There is a movement in the international development world that is shifting away from the previous paradigm of wealthy countries donating money and an agenda for poor countries to implement.  The shift is toward the empowerment of people in low-income countries to find and implement solutions for their own countries because they are, quite obviously, the people who know their land best.  I believe that the most successful and ethical projects that require outside funding or support are the ones that truly harness and empower the voices of the target population.  Pangea Proxima is attempting to do just this by building local capacity, employing local people in projects, getting ideas from local people and consulting with the community every step of the way.  I believe that this is the direction that development work needs to head in in order to maintain integrity, and for this reason I am very proud to join the Pangea Proxima team.

Author: Marina Marcus (Pangea Proxima International Consultant- Global Health Specialist)

1 comment:

J Mincey said...

Wonderful work, Marina.

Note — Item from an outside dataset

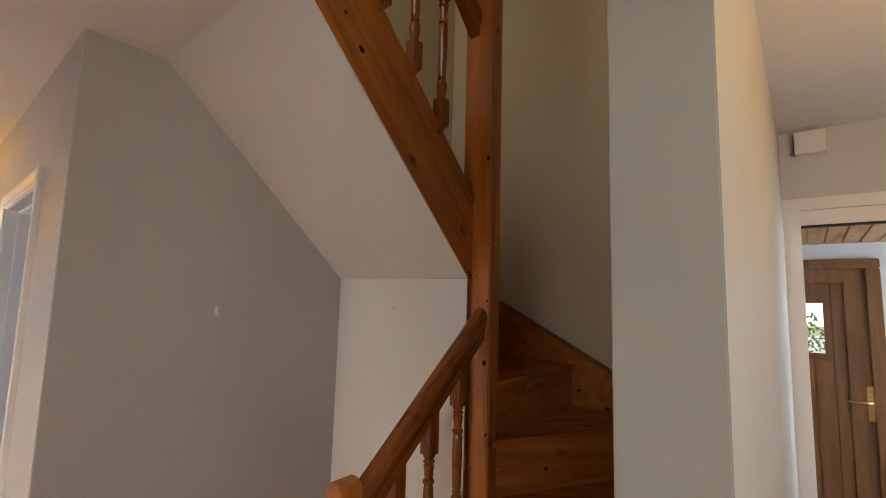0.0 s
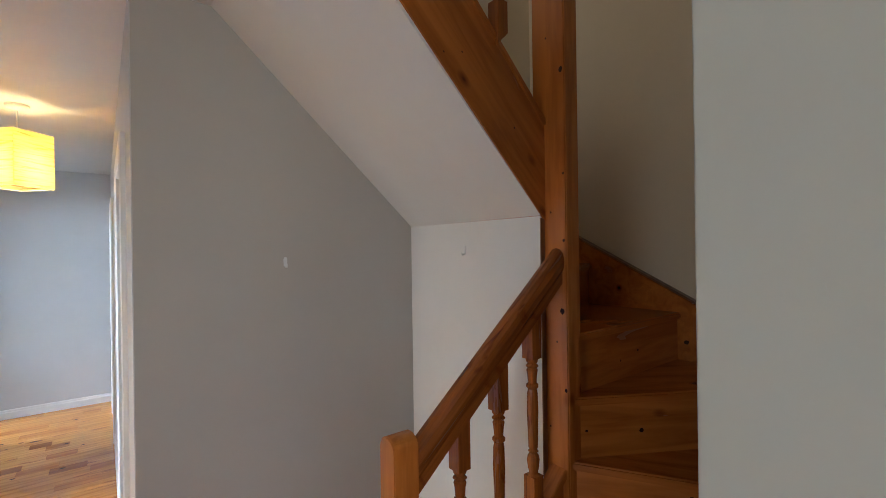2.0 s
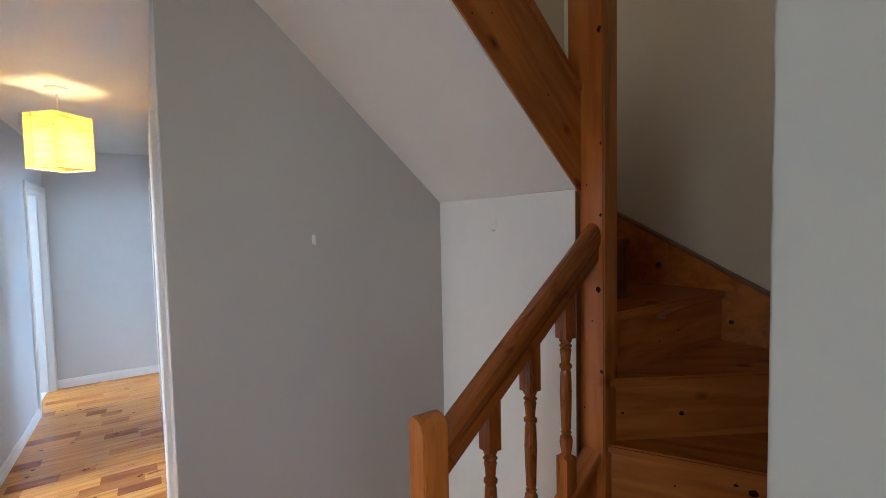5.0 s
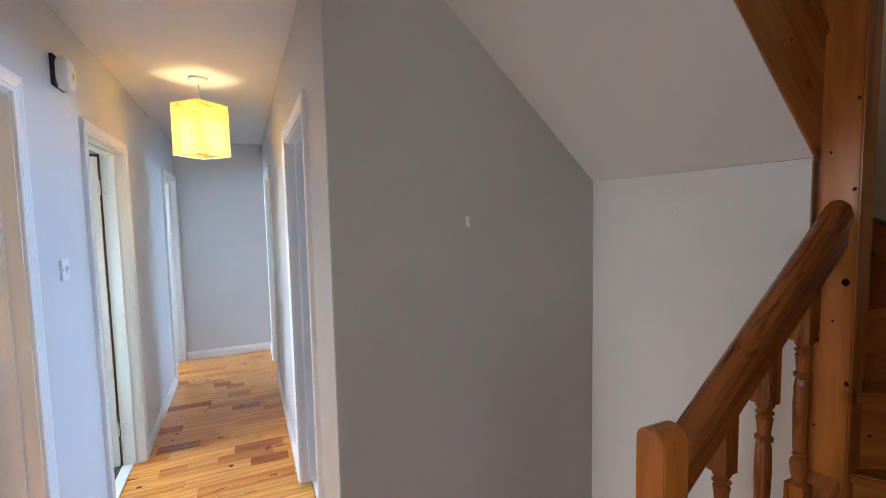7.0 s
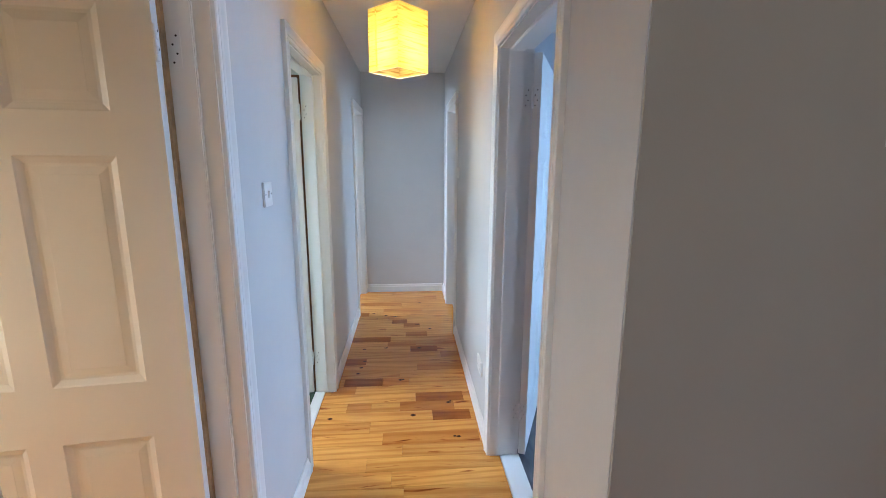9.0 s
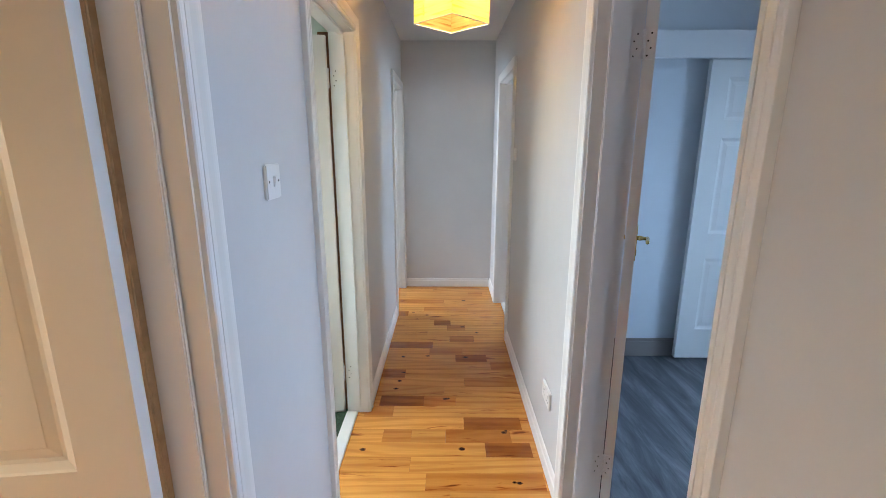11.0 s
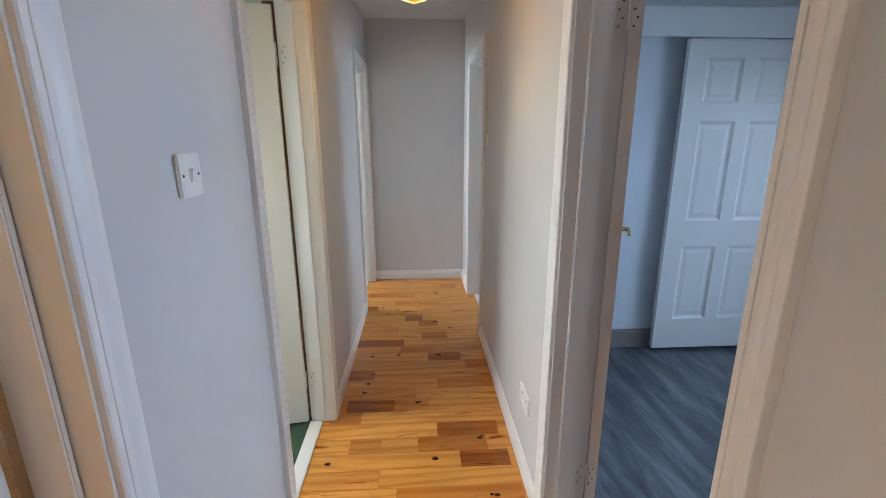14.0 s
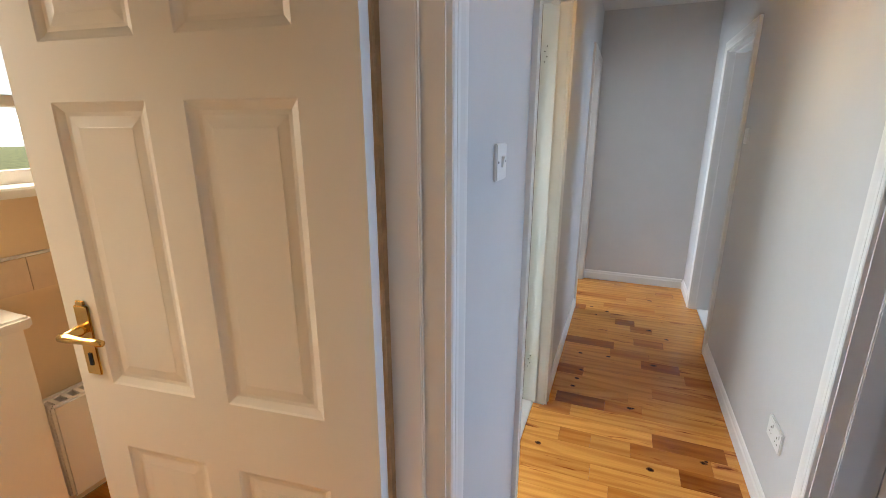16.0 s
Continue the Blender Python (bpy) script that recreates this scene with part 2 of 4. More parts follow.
M_CONCRETE = plain("grey_screed", (0.30, 0.29, 0.28), rough=0.8, worn=0.3)
M_YARD = plain("pale_gravel", (0.52, 0.50, 0.46), rough=0.9, worn=0.3, scale=30)
M_LEAF = plain("hedge_leaf", (0.10, 0.18, 0.04), rough=0.6, worn=0.5, scale=6)
M_GRASS = plain("dry_grass", (0.34, 0.34, 0.12), rough=0.9, worn=0.5, scale=3)


def vinyl():
    """Slate-look sheet: long smeared streaks on the slant, pale scratches, faint darker veins."""
    m, nt, b = mat("blue_grey_vinyl")
    tc = nt.nodes.new("ShaderNodeTexCoord")
    turn = nt.nodes.new("ShaderNodeVectorRotate")
    turn.rotation_type = "Z_AXIS"
    turn.inputs["Angle"].default_value = radians(VINYL_TURN)
    nt.links.new(tc.outputs["Object"], turn.inputs["Vector"])

    def streaks(scale, stretch, detail, twist):
        mp = node(nt, "ShaderNodeMapping")
        mp.inputs["Scale"].default_value = (1.0, stretch, 1.0)
        nt.links.new(turn.outputs[0], mp.inputs["Vector"])
        n = node(nt, "ShaderNodeTexNoise", Scale=scale, Detail=detail, Roughness=0.68, Distortion=twist)
        nt.links.new(mp.outputs[0], n.inputs["Vector"])
        return n.outputs[0]

    broad = streaks(1.7, 6.0, 10.0, 0.5)
    r = ramp(nt, broad, [(0.34, (0.044, 0.047, 0.056)), (0.50, (0.096, 0.100, 0.110)), (0.68, (0.205, 0.212, 0.222))])
    vein = ramp(nt, streaks(2.6, 16.0, 6.0, 0.8), [(0.30, (0.55, 0.57, 0.60)), (0.42, (1, 1, 1)), (0.62, (1, 1, 1)), (0.72, (1.5, 1.5, 1.5))])
    mx = nt.nodes.new("ShaderNodeMixRGB")
    mx.blend_type = "MULTIPLY"
    mx.inputs[0].default_value = 1.0
    nt.links.new(r.outputs[0], mx.inputs[1])
    nt.links.new(vein.outputs[0], mx.inputs[2])
    nt.links.new(mx.outputs[0], b.inputs["Base Color"])
    b.inputs["Roughness"].default_value = 0.40
    bump(nt, b, broad, 0.06, 0.002)
    return m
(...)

I agree wholeheartedly that empowerment of the people is the key. It is one thing to insert your own agenda and do what you think is good for a community. It is quite another to offer resources to the people and let them make decisions that work best for them. This gives the people in the community a sense of ownership and, in the long run, will make for change that could last for generations.

Once again, nice job. It is nice to be affiliated with an organization that has so many like-minded, forward-thinking people, such as yourself.